1. La littérature anthropologique sur le « retour soninké »
Depuis les débuts de l’étude des migrations soninké une place a été faite (consulter entre autres : Barou, 1978 ; Quiminal, 1991, 1995 et 1997 ; Timera, 1996), en filigrane, aux « retours » des hommes vivant en foyers, tant ceux-ci étaient constitutifs des dynamiques migratoires basées sur le principe de la rotation. Jusqu’à la fermeture des frontières (en 1974), les hommes rentraient et séjournaient régulièrement au village : les uns pour se marier, les autres pour passer du temps auprès de leur(s) femme(s) et de leurs enfants.
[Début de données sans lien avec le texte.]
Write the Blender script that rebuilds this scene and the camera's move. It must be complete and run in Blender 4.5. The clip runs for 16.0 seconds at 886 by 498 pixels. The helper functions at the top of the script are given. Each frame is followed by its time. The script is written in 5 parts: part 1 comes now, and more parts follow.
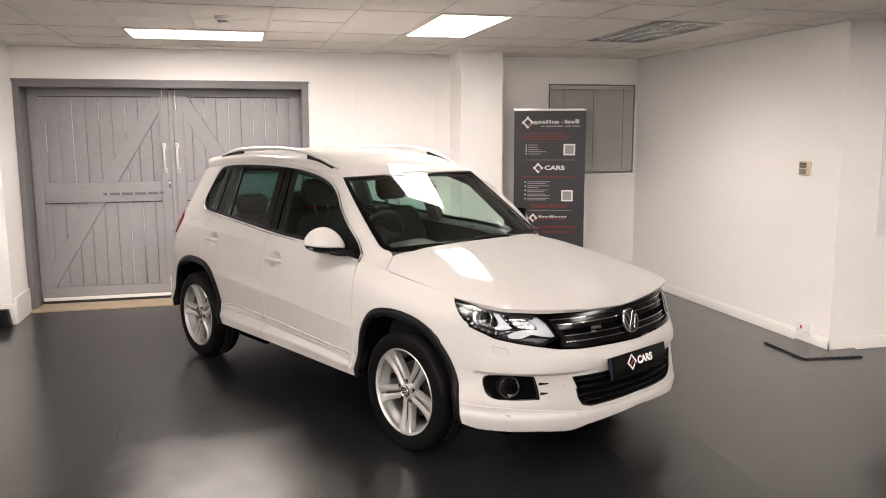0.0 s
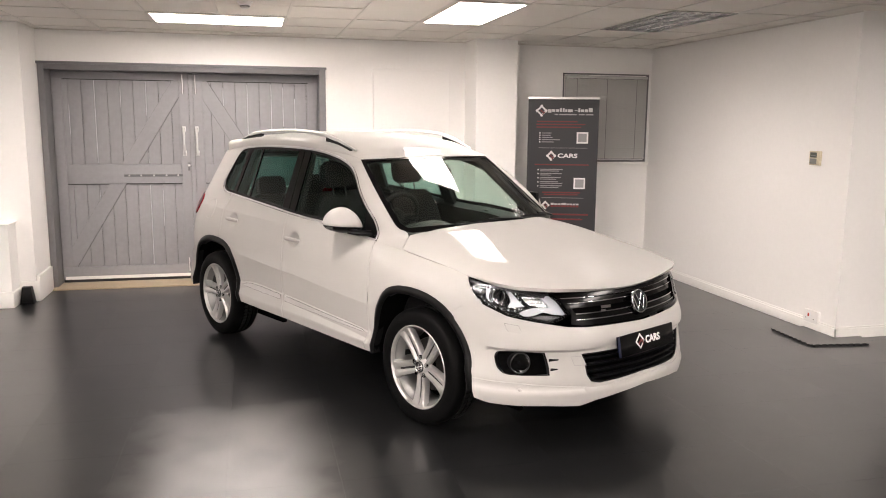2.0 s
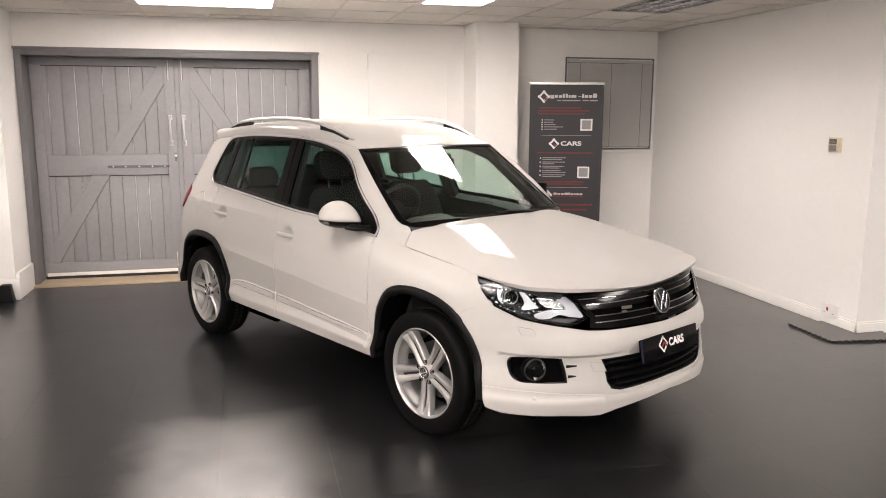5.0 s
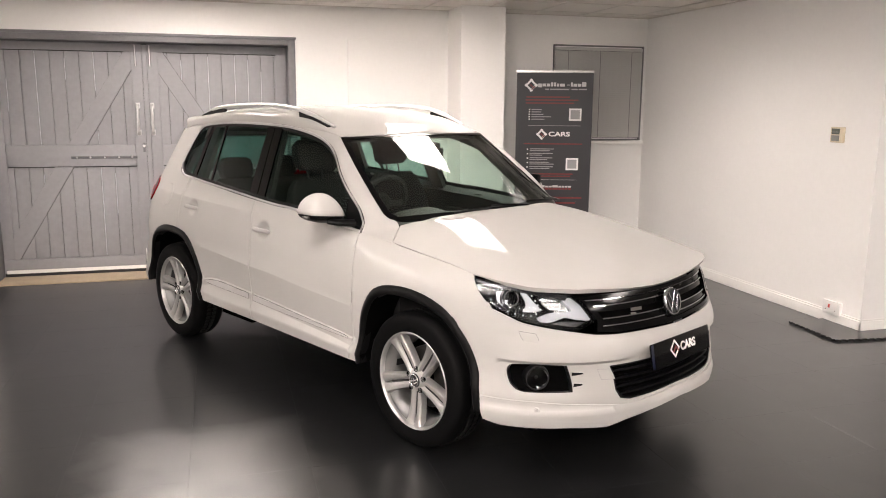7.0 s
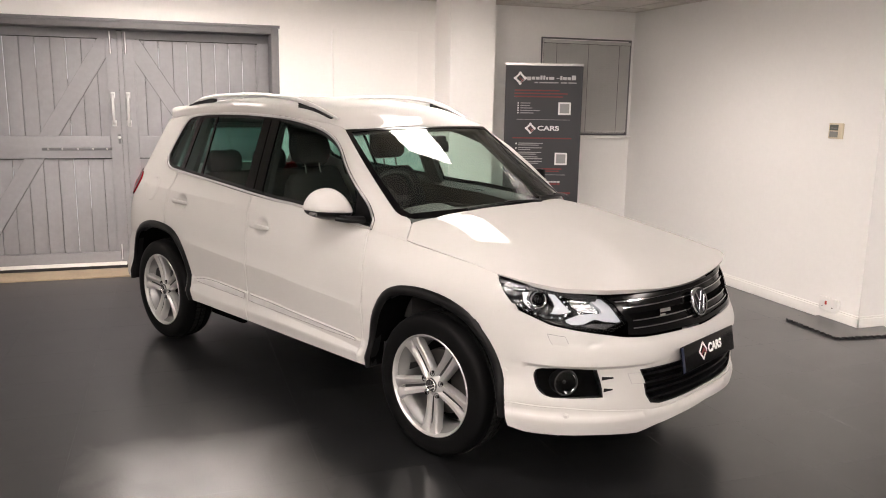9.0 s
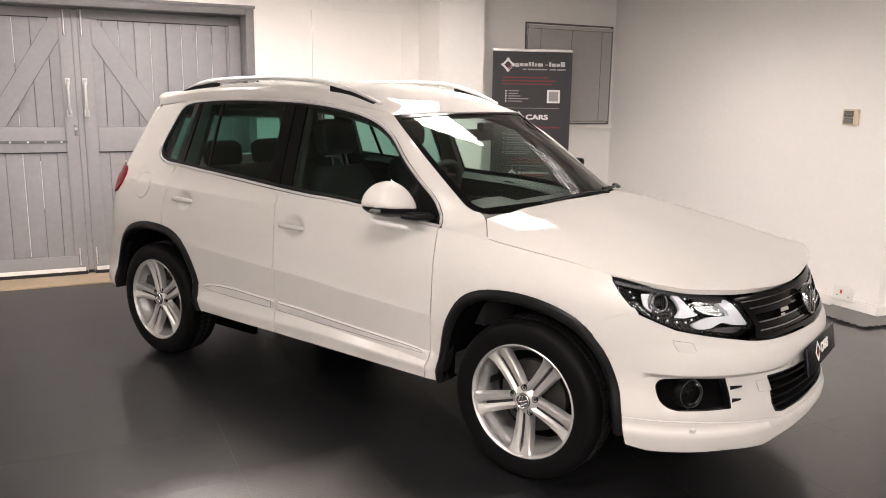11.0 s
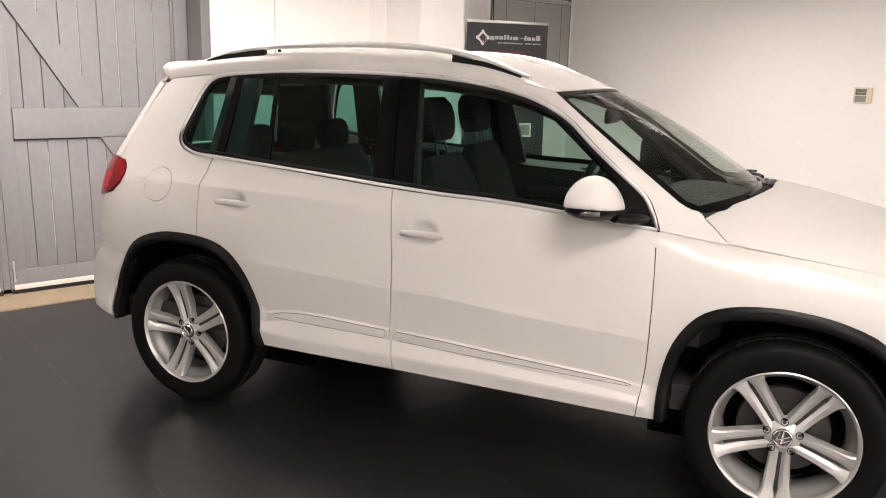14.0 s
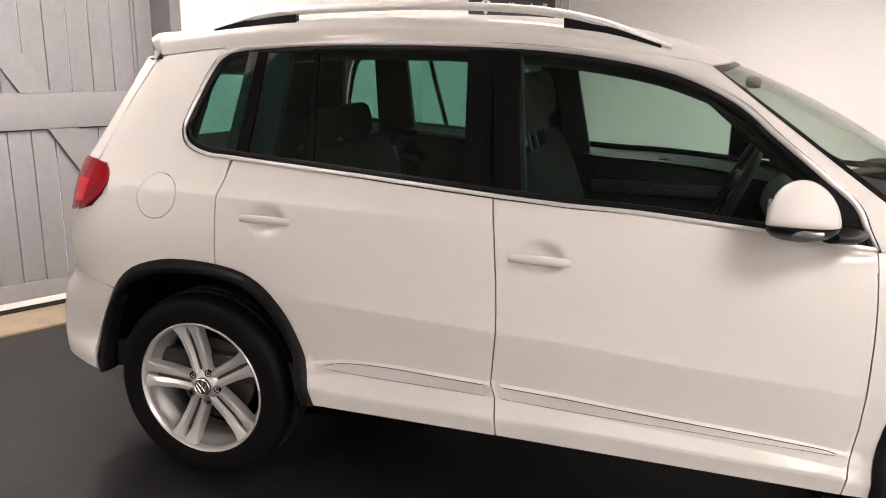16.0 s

Ils étaient alors remplacés par un parent sur leur lieu de travail en France le temps de leur absence.
Avec le durcissement des lois sur l’immigration, les séjours en France se sont allongés tant il devenait de plus en plus difficile de regagner le sol français après l’avoir quitté. Les séjours au village se sont donc espacés pour nombre d’hommes. Concernant cette période, peu de place a été accordée à l’analyse des raisons, des modalités de ces retours et à leurs conséquences sur place.
Au fil des ans et des développements économiques, politiques et juridiques relatifs aux questions de l’immigration, les retours contraints (expulsion des sans-papiers) et volontaires des migrants (assortis ou non d’une aide à projet par l’OMI [Office des migrations internationales]) se sont multipliés, rencontrant parfois des désirs individuels ou des actions d’associations villageoises et suscitant un intérêt grandissant dans la communauté scientifique (Cf. l’atelier de recherche international pluridisciplinaire organisé au CEPED les 5 et 6 avril 2004 intitulé « Les migrations internationales de retour dans la perspective des pays du sud »). En 2002, la revue Hommes et Migrations consacrait un numéro aux « Retours d’en France » dont trois contributions éclairaient certains aspects du cas soninké : une revue des retours (Quiminal, 2002), le retour des morts (Petit 2002) et les retours « financés » (Daum, 2002)3.
Au sein de la population d’hommes relativement homogène des premiers temps de l’immigration, une certaine diversité commençait déjà à se profiler qui allait s’intensifier dans les années 1980-90. En effet, les mesures de regroupement familial ont vu la migration dite de travail se coupler d’une migration dite familiale actuellement en pleine mutation, sans que la première soit devenue caduque pour autant. Bien que le fonctionnement du « système » de rotation ait été mis à mal par les nouvelles législations en vigueur, certains hommes ont continué à vivre sur ce mode (séjour de travail en France/retour régulier au pays). Ces hommes, faussement appelés « célibataires » en France, évoquent toujours le bien-être de se retrouver parmi les siens, mais également la difficulté de ne pas vivre au quotidien avec sa famille, de ne pas voir grandir ses enfants qui ne les reconnaissent pas toujours lorsqu’ils reviennent. Les questions financières sont également au coeur de leurs retours, tout comme certains conflits familiaux et villageois qu’ils vivent à distance lorsqu’ils sont en France. Certains vivent mal ce qu’ils perçoivent comme un décalage grandissant entre eux et « ceux du village ». Pour eux, le séjour au pays est à la fois source d’apaisement et de tension.